Task instructions: Please transcribe the data below exactly. Leave the pictures out.
--- Start ---
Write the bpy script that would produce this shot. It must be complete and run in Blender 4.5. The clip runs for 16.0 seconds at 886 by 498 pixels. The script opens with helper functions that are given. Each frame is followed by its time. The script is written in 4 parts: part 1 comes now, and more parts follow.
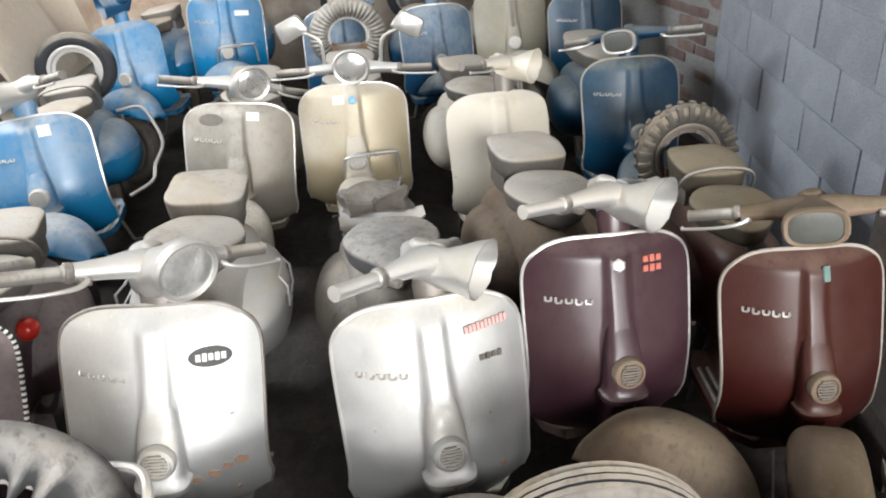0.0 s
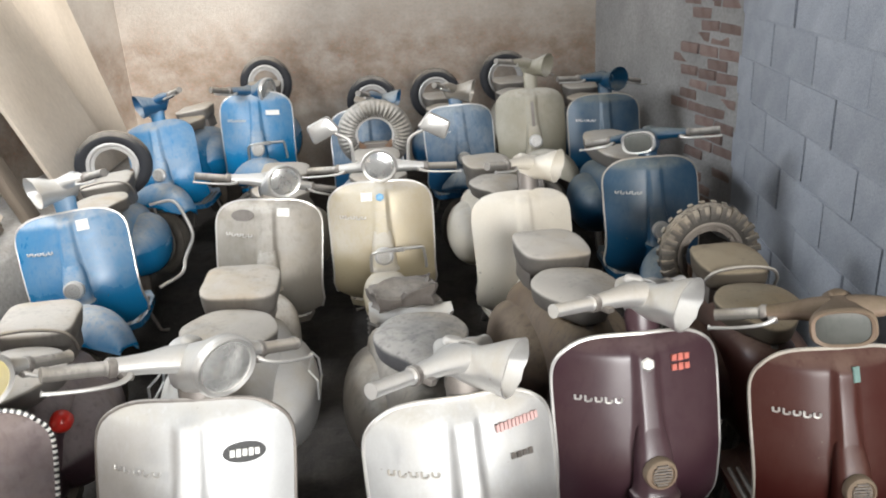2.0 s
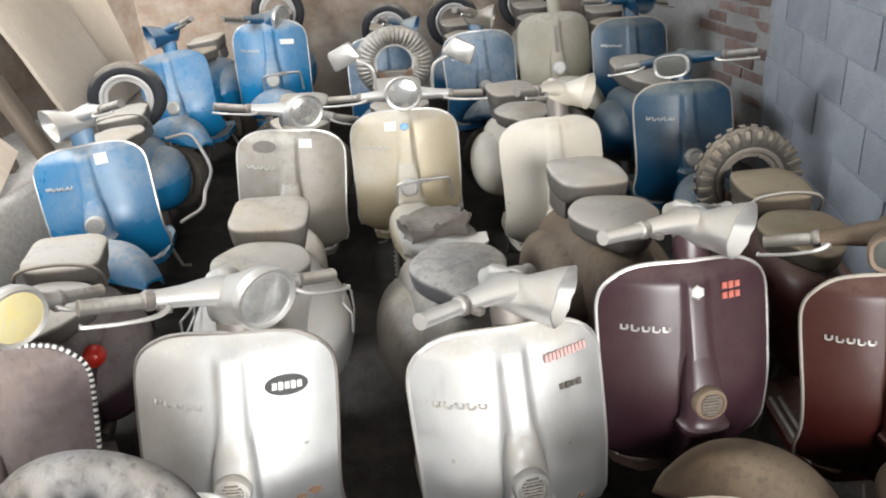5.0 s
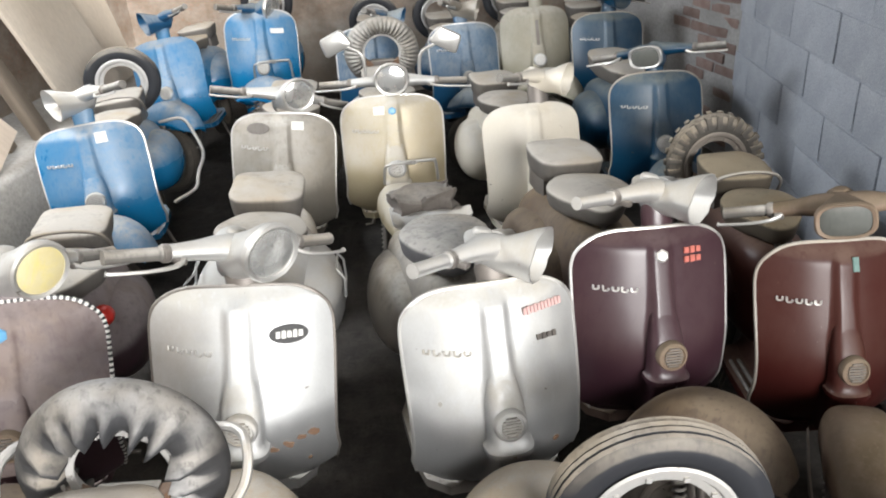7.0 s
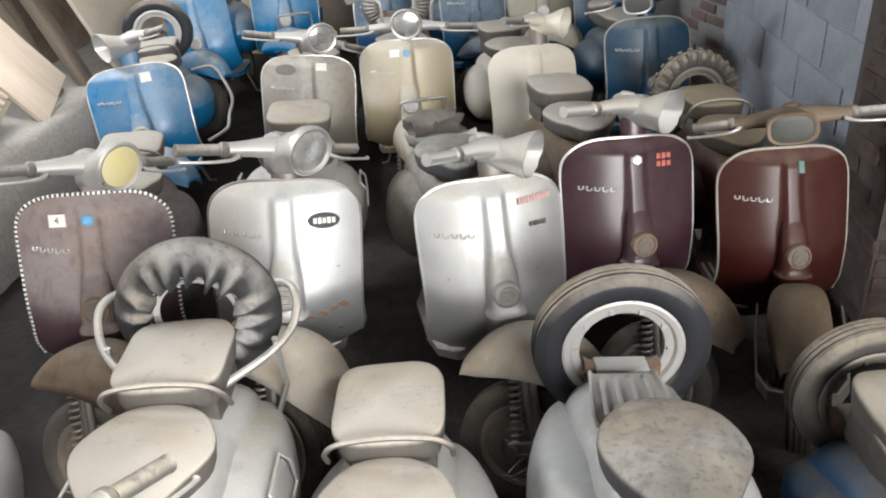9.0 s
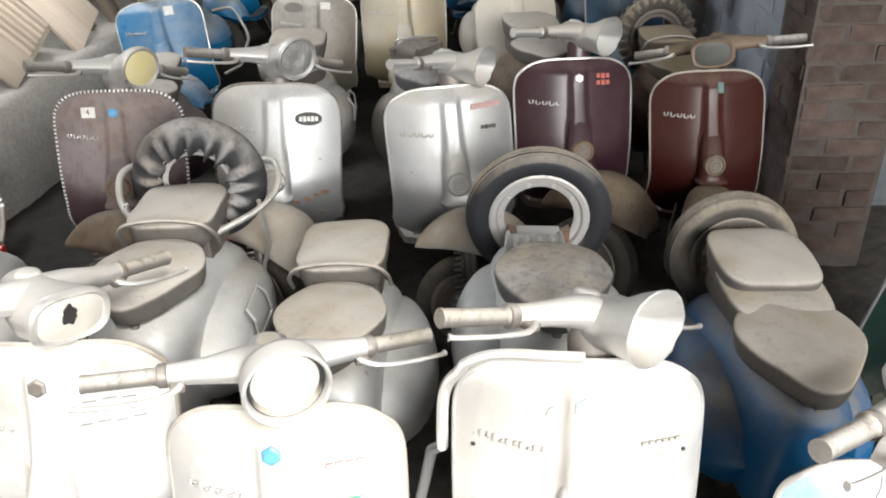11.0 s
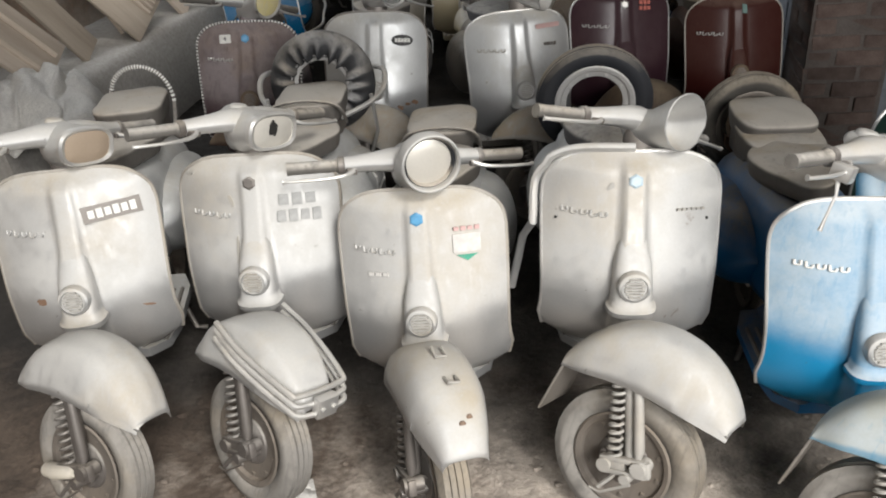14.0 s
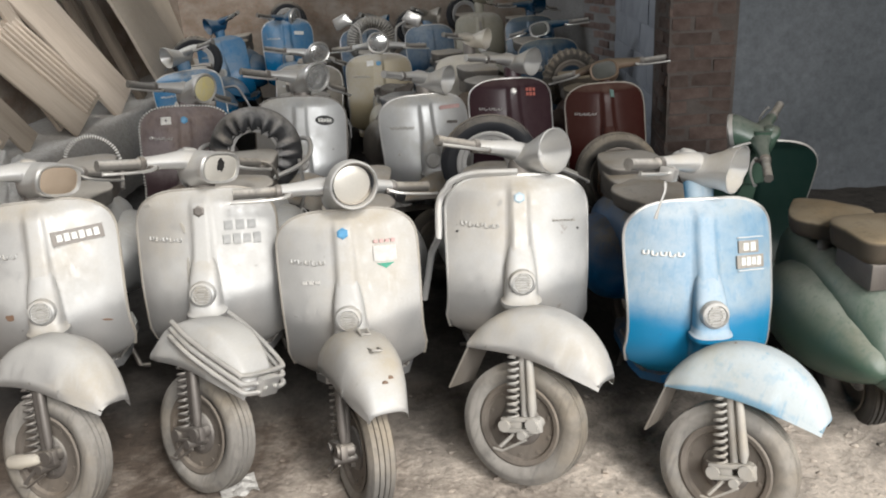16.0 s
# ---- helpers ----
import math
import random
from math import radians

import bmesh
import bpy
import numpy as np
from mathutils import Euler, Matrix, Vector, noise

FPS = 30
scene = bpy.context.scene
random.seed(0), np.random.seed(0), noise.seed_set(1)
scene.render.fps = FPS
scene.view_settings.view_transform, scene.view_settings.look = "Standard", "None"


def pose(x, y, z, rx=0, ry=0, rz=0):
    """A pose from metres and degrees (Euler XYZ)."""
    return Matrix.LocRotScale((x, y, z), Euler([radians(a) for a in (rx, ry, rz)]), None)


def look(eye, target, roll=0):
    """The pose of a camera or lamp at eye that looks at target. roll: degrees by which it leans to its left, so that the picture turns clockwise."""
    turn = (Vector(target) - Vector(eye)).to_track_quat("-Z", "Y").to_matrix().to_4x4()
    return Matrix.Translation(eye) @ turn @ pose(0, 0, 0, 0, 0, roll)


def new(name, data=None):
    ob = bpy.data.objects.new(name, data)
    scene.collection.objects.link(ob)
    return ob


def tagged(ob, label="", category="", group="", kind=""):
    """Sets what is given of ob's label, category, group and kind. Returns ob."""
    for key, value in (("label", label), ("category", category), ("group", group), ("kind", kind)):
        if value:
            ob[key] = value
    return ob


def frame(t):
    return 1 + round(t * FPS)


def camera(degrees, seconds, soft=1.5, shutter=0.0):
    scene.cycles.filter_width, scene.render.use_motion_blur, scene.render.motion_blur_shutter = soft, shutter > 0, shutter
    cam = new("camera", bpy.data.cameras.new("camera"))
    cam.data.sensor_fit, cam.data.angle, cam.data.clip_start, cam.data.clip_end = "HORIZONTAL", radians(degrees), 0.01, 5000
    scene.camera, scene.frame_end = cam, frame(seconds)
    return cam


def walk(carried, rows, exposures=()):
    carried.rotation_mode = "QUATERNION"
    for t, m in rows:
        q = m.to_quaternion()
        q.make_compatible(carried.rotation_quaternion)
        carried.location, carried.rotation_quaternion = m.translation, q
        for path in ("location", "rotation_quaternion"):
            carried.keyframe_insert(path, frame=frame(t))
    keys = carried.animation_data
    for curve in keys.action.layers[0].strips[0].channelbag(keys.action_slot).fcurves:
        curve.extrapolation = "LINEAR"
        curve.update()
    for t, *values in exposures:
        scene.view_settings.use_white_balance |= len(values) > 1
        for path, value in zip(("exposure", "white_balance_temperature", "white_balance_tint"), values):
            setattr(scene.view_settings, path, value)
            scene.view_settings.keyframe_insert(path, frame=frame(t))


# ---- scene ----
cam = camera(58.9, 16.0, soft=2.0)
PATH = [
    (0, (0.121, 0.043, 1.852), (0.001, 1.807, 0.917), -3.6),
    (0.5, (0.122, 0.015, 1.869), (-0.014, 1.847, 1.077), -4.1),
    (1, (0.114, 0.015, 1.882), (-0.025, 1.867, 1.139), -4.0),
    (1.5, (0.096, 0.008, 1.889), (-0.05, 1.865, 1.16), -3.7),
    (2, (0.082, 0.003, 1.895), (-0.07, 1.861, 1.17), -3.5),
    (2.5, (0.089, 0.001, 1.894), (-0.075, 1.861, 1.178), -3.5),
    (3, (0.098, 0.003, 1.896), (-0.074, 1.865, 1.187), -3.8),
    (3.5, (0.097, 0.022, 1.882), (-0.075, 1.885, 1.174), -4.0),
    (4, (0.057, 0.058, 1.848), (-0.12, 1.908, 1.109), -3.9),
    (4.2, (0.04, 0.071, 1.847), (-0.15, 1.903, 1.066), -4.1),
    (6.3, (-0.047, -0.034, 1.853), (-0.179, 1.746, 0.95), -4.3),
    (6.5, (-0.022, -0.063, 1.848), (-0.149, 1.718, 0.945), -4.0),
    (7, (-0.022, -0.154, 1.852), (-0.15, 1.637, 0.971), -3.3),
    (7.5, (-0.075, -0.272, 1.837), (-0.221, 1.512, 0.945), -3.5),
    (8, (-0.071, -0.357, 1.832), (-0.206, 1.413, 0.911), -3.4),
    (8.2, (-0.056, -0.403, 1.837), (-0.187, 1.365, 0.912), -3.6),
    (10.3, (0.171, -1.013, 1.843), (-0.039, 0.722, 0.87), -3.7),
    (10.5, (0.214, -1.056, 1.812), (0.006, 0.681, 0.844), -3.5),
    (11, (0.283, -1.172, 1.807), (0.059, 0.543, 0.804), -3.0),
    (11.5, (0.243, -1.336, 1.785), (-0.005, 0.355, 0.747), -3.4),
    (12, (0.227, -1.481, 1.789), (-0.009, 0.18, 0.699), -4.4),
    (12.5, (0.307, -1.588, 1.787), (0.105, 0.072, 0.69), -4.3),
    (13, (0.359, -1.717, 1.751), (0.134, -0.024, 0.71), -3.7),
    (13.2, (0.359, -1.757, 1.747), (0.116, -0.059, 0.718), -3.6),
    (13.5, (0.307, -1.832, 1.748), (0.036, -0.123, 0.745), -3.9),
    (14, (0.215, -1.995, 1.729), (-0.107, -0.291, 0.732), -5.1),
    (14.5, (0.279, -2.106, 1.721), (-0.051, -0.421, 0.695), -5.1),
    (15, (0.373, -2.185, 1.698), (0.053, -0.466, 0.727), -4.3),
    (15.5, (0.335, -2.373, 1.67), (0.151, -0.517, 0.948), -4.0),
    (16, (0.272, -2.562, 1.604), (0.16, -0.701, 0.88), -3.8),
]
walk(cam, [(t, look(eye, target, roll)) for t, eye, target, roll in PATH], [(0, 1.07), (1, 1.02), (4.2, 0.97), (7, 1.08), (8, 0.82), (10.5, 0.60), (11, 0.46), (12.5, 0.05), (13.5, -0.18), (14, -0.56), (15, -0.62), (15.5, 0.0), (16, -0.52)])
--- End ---
Problem solution:
Write the bpy script that would produce this shot. It must be complete and run in Blender 4.5. The clip runs for 16.0 seconds at 886 by 498 pixels. The script opens with helper functions that are given. Each frame is followed by its time. The script is written in 4 parts: part 1 comes now, and more parts follow.
0.0 s
2.0 s
5.0 s
7.0 s
9.0 s
11.0 s
14.0 s
16.0 s
# ---- helpers ----
import math
import random
from math import radians

import bmesh
import bpy
import numpy as np
from mathutils import Euler, Matrix, Vector, noise

FPS = 30
scene = bpy.context.scene
random.seed(0), np.random.seed(0), noise.seed_set(1)
scene.render.fps = FPS
scene.view_settings.view_transform, scene.view_settings.look = "Standard", "None"


def pose(x, y, z, rx=0, ry=0, rz=0):
    """A pose from metres and degrees (Euler XYZ)."""
    return Matrix.LocRotScale((x, y, z), Euler([radians(a) for a in (rx, ry, rz)]), None)


def look(eye, target, roll=0):
    """The pose of a camera or lamp at eye that looks at target. roll: degrees by which it leans to its left, so that the picture turns clockwise."""
    turn = (Vector(target) - Vector(eye)).to_track_quat("-Z", "Y").to_matrix().to_4x4()
    return Matrix.Translation(eye) @ turn @ pose(0, 0, 0, 0, 0, roll)


def new(name, data=None):
    ob = bpy.data.objects.new(name, data)
    scene.collection.objects.link(ob)
    return ob


def tagged(ob, label="", category="", group="", kind=""):
    """Sets what is given of ob's label, category, group and kind. Returns ob."""
    for key, value in (("label", label), ("category", category), ("group", group), ("kind", kind)):
        if value:
            ob[key] = value
    return ob


def frame(t):
    return 1 + round(t * FPS)


def camera(degrees, seconds, soft=1.5, shutter=0.0):
    scene.cycles.filter_width, scene.render.use_motion_blur, scene.render.motion_blur_shutter = soft, shutter > 0, shutter
    cam = new("camera", bpy.data.cameras.new("camera"))
    cam.data.sensor_fit, cam.data.angle, cam.data.clip_start, cam.data.clip_end = "HORIZONTAL", radians(degrees), 0.01, 5000
    scene.camera, scene.frame_end = cam, frame(seconds)
    return cam


def walk(carried, rows, exposures=()):
    carried.rotation_mode = "QUATERNION"
    for t, m in rows:
        q = m.to_quaternion()
        q.make_compatible(carried.rotation_quaternion)
        carried.location, carried.rotation_quaternion = m.translation, q
        for path in ("location", "rotation_quaternion"):
            carried.keyframe_insert(path, frame=frame(t))
    keys = carried.animation_data
    for curve in keys.action.layers[0].strips[0].channelbag(keys.action_slot).fcurves:
        curve.extrapolation = "LINEAR"
        curve.update()
    for t, *values in exposures:
        scene.view_settings.use_white_balance |= len(values) > 1
        for path, value in zip(("exposure", "white_balance_temperature", "white_balance_tint"), values):
            setattr(scene.view_settings, path, value)
            scene.view_settings.keyframe_insert(path, frame=frame(t))


# ---- scene ----
cam = camera(58.9, 16.0, soft=2.0)
PATH = [
    (0, (0.121, 0.043, 1.852), (0.001, 1.807, 0.917), -3.6),
    (0.5, (0.122, 0.015, 1.869), (-0.014, 1.847, 1.077), -4.1),
    (1, (0.114, 0.015, 1.882), (-0.025, 1.867, 1.139), -4.0),
    (1.5, (0.096, 0.008, 1.889), (-0.05, 1.865, 1.16), -3.7),
    (2, (0.082, 0.003, 1.895), (-0.07, 1.861, 1.17), -3.5),
    (2.5, (0.089, 0.001, 1.894), (-0.075, 1.861, 1.178), -3.5),
    (3, (0.098, 0.003, 1.896), (-0.074, 1.865, 1.187), -3.8),
    (3.5, (0.097, 0.022, 1.882), (-0.075, 1.885, 1.174), -4.0),
    (4, (0.057, 0.058, 1.848), (-0.12, 1.908, 1.109), -3.9),
    (4.2, (0.04, 0.071, 1.847), (-0.15, 1.903, 1.066), -4.1),
    (6.3, (-0.047, -0.034, 1.853), (-0.179, 1.746, 0.95), -4.3),
    (6.5, (-0.022, -0.063, 1.848), (-0.149, 1.718, 0.945), -4.0),
    (7, (-0.022, -0.154, 1.852), (-0.15, 1.637, 0.971), -3.3),
    (7.5, (-0.075, -0.272, 1.837), (-0.221, 1.512, 0.945), -3.5),
    (8, (-0.071, -0.357, 1.832), (-0.206, 1.413, 0.911), -3.4),
    (8.2, (-0.056, -0.403, 1.837), (-0.187, 1.365, 0.912), -3.6),
    (10.3, (0.171, -1.013, 1.843), (-0.039, 0.722, 0.87), -3.7),
    (10.5, (0.214, -1.056, 1.812), (0.006, 0.681, 0.844), -3.5),
    (11, (0.283, -1.172, 1.807), (0.059, 0.543, 0.804), -3.0),
    (11.5, (0.243, -1.336, 1.785), (-0.005, 0.355, 0.747), -3.4),
    (12, (0.227, -1.481, 1.789), (-0.009, 0.18, 0.699), -4.4),
    (12.5, (0.307, -1.588, 1.787), (0.105, 0.072, 0.69), -4.3),
    (13, (0.359, -1.717, 1.751), (0.134, -0.024, 0.71), -3.7),
    (13.2, (0.359, -1.757, 1.747), (0.116, -0.059, 0.718), -3.6),
    (13.5, (0.307, -1.832, 1.748), (0.036, -0.123, 0.745), -3.9),
    (14, (0.215, -1.995, 1.729), (-0.107, -0.291, 0.732), -5.1),
    (14.5, (0.279, -2.106, 1.721), (-0.051, -0.421, 0.695), -5.1),
    (15, (0.373, -2.185, 1.698), (0.053, -0.466, 0.727), -4.3),
    (15.5, (0.335, -2.373, 1.67), (0.151, -0.517, 0.948), -4.0),
    (16, (0.272, -2.562, 1.604), (0.16, -0.701, 0.88), -3.8),
]
walk(cam, [(t, look(eye, target, roll)) for t, eye, target, roll in PATH], [(0, 1.07), (1, 1.02), (4.2, 0.97), (7, 1.08), (8, 0.82), (10.5, 0.60), (11, 0.46), (12.5, 0.05), (13.5, -0.18), (14, -0.56), (15, -0.62), (15.5, 0.0), (16, -0.52)])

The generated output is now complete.